:: RECORDED INFORMATION
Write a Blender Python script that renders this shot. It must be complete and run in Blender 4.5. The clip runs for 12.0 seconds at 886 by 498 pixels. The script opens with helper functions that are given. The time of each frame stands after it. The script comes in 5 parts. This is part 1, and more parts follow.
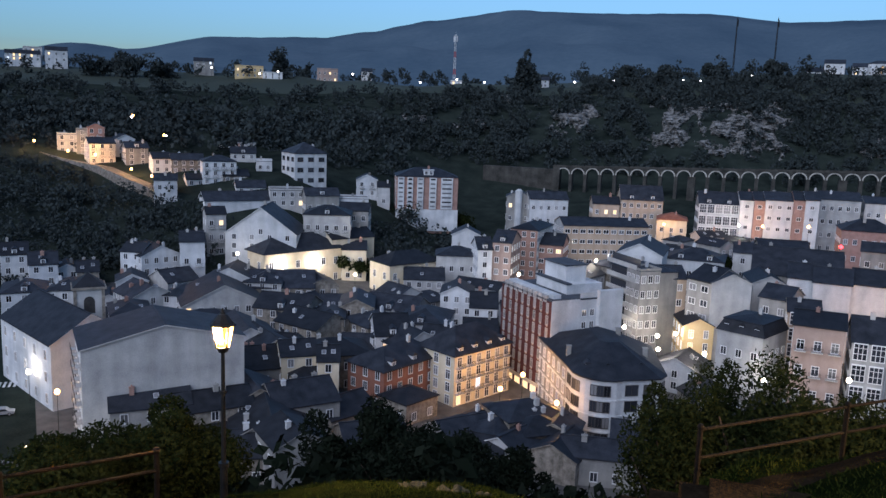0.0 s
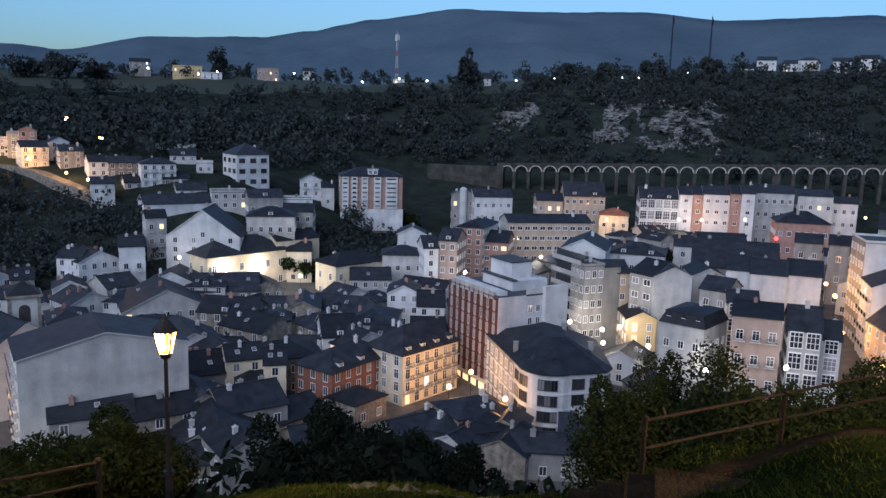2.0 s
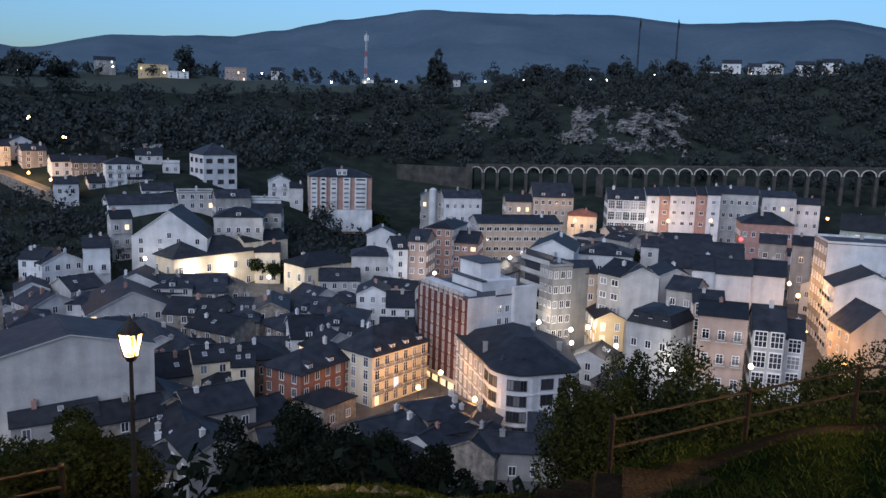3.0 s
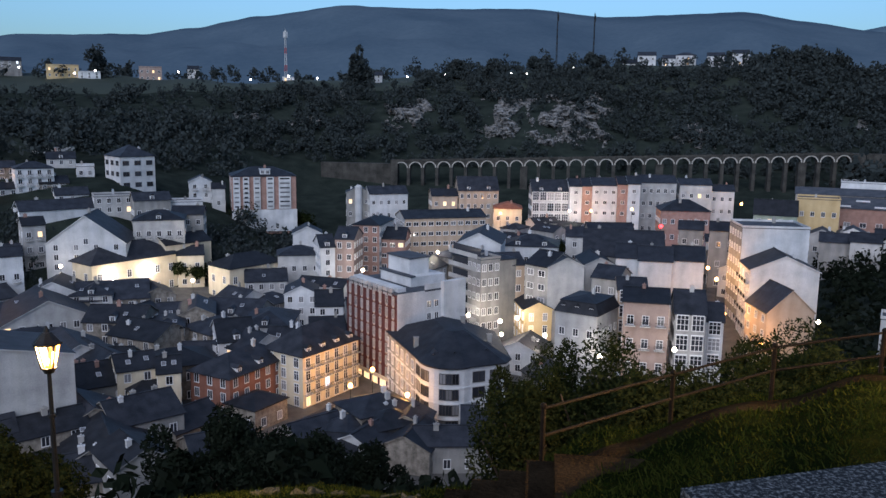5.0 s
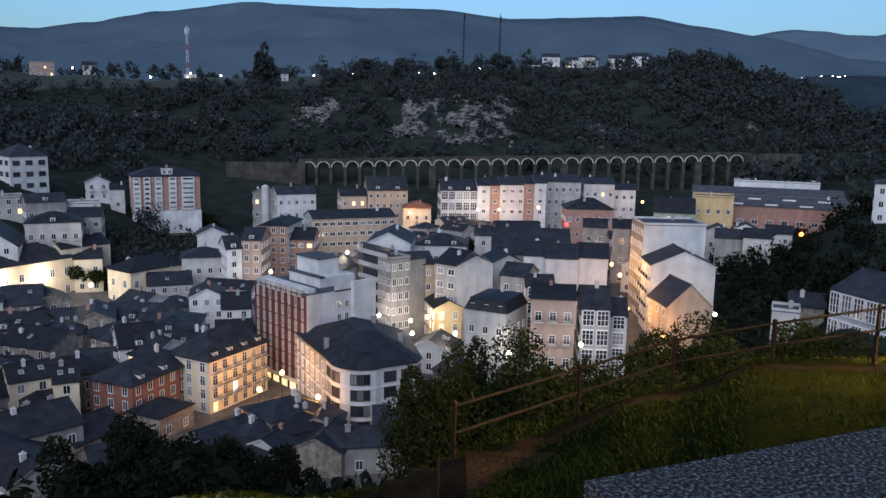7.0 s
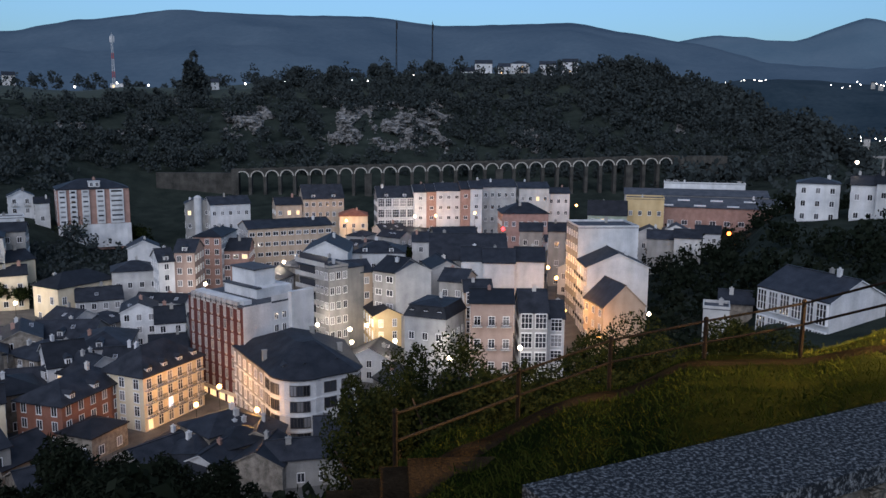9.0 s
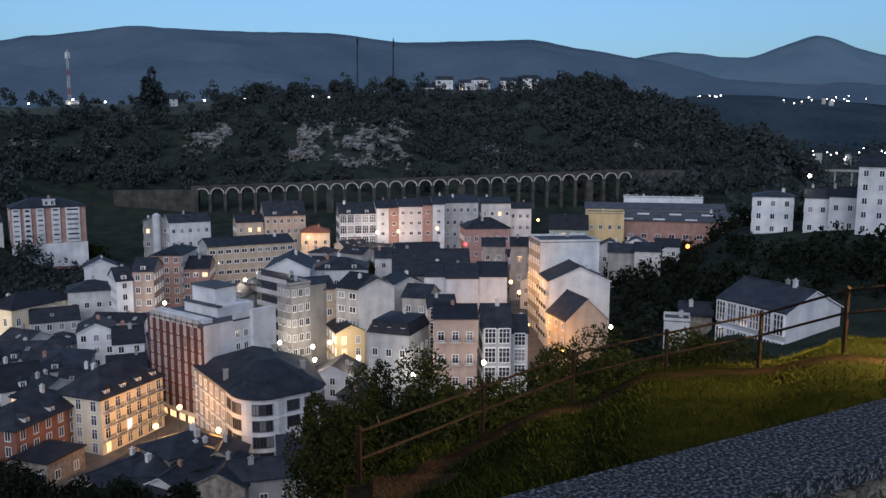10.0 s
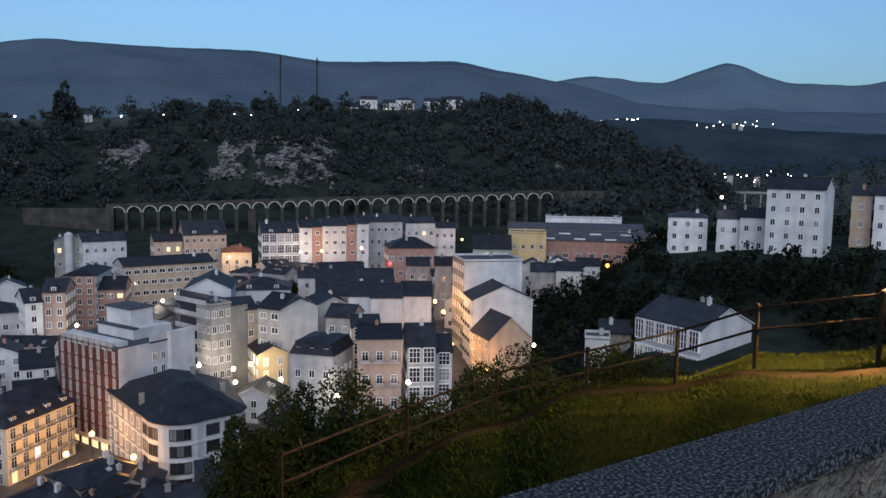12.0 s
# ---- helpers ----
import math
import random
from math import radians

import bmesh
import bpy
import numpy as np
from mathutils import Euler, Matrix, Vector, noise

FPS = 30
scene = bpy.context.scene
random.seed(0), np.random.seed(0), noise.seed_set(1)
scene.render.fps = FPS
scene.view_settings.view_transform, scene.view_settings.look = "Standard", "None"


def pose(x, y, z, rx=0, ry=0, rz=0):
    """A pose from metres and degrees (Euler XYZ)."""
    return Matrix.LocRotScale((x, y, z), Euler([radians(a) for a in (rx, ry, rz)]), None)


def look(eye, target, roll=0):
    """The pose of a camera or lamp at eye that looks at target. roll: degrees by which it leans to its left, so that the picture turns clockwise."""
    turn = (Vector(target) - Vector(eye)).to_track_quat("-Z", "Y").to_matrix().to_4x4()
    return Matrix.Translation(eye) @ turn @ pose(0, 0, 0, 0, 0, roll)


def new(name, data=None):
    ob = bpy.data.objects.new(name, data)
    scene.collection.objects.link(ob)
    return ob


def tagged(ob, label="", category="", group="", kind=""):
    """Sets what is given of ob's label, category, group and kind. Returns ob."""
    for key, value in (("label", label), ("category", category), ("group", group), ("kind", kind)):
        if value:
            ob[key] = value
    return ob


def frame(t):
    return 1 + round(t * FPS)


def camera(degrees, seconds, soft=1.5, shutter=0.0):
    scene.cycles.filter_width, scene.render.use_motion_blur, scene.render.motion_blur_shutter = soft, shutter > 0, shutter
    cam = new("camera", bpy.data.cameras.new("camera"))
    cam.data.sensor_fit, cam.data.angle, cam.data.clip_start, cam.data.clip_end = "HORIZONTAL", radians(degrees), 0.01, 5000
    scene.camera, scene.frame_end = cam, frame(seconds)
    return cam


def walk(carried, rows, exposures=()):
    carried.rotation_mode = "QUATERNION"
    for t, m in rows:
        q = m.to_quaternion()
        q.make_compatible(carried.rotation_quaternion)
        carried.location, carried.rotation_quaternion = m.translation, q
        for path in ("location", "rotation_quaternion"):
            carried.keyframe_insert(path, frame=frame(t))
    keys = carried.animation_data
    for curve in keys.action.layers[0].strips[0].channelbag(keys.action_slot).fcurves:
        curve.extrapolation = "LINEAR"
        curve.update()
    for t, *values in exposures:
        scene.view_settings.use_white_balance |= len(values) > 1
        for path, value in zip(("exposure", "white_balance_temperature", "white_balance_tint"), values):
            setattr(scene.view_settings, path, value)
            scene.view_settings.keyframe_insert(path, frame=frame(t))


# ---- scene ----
::::
Make an exact copy of all the material, but keep the pictures out of it.

Write a Blender Python script that renders this shot. It must be complete and run in Blender 4.5. The clip runs for 12.0 seconds at 886 by 498 pixels. The script opens with helper functions that are given. The time of each frame stands after it. The script comes in 5 parts. This is part 1, and more parts follow.
0.0 s
2.0 s
3.0 s
5.0 s
7.0 s
9.0 s
10.0 s
12.0 s
# ---- helpers ----
import math
import random
from math import radians

import bmesh
import bpy
import numpy as np
from mathutils import Euler, Matrix, Vector, noise

FPS = 30
scene = bpy.context.scene
random.seed(0), np.random.seed(0), noise.seed_set(1)
scene.render.fps = FPS
scene.view_settings.view_transform, scene.view_settings.look = "Standard", "None"


def pose(x, y, z, rx=0, ry=0, rz=0):
    """A pose from metres and degrees (Euler XYZ)."""
    return Matrix.LocRotScale((x, y, z), Euler([radians(a) for a in (rx, ry, rz)]), None)


def look(eye, target, roll=0):
    """The pose of a camera or lamp at eye that looks at target. roll: degrees by which it leans to its left, so that the picture turns clockwise."""
    turn = (Vector(target) - Vector(eye)).to_track_quat("-Z", "Y").to_matrix().to_4x4()
    return Matrix.Translation(eye) @ turn @ pose(0, 0, 0, 0, 0, roll)


def new(name, data=None):
    ob = bpy.data.objects.new(name, data)
    scene.collection.objects.link(ob)
    return ob


def tagged(ob, label="", category="", group="", kind=""):
    """Sets what is given of ob's label, category, group and kind. Returns ob."""
    for key, value in (("label", label), ("category", category), ("group", group), ("kind", kind)):
        if value:
            ob[key] = value
    return ob


def frame(t):
    return 1 + round(t * FPS)


def camera(degrees, seconds, soft=1.5, shutter=0.0):
    scene.cycles.filter_width, scene.render.use_motion_blur, scene.render.motion_blur_shutter = soft, shutter > 0, shutter
    cam = new("camera", bpy.data.cameras.new("camera"))
    cam.data.sensor_fit, cam.data.angle, cam.data.clip_start, cam.data.clip_end = "HORIZONTAL", radians(degrees), 0.01, 5000
    scene.camera, scene.frame_end = cam, frame(seconds)
    return cam


def walk(carried, rows, exposures=()):
    carried.rotation_mode = "QUATERNION"
    for t, m in rows:
        q = m.to_quaternion()
        q.make_compatible(carried.rotation_quaternion)
        carried.location, carried.rotation_quaternion = m.translation, q
        for path in ("location", "rotation_quaternion"):
            carried.keyframe_insert(path, frame=frame(t))
    keys = carried.animation_data
    for curve in keys.action.layers[0].strips[0].channelbag(keys.action_slot).fcurves:
        curve.extrapolation = "LINEAR"
        curve.update()
    for t, *values in exposures:
        scene.view_settings.use_white_balance |= len(values) > 1
        for path, value in zip(("exposure", "white_balance_temperature", "white_balance_tint"), values):
            setattr(scene.view_settings, path, value)
            scene.view_settings.keyframe_insert(path, frame=frame(t))


# ---- scene ----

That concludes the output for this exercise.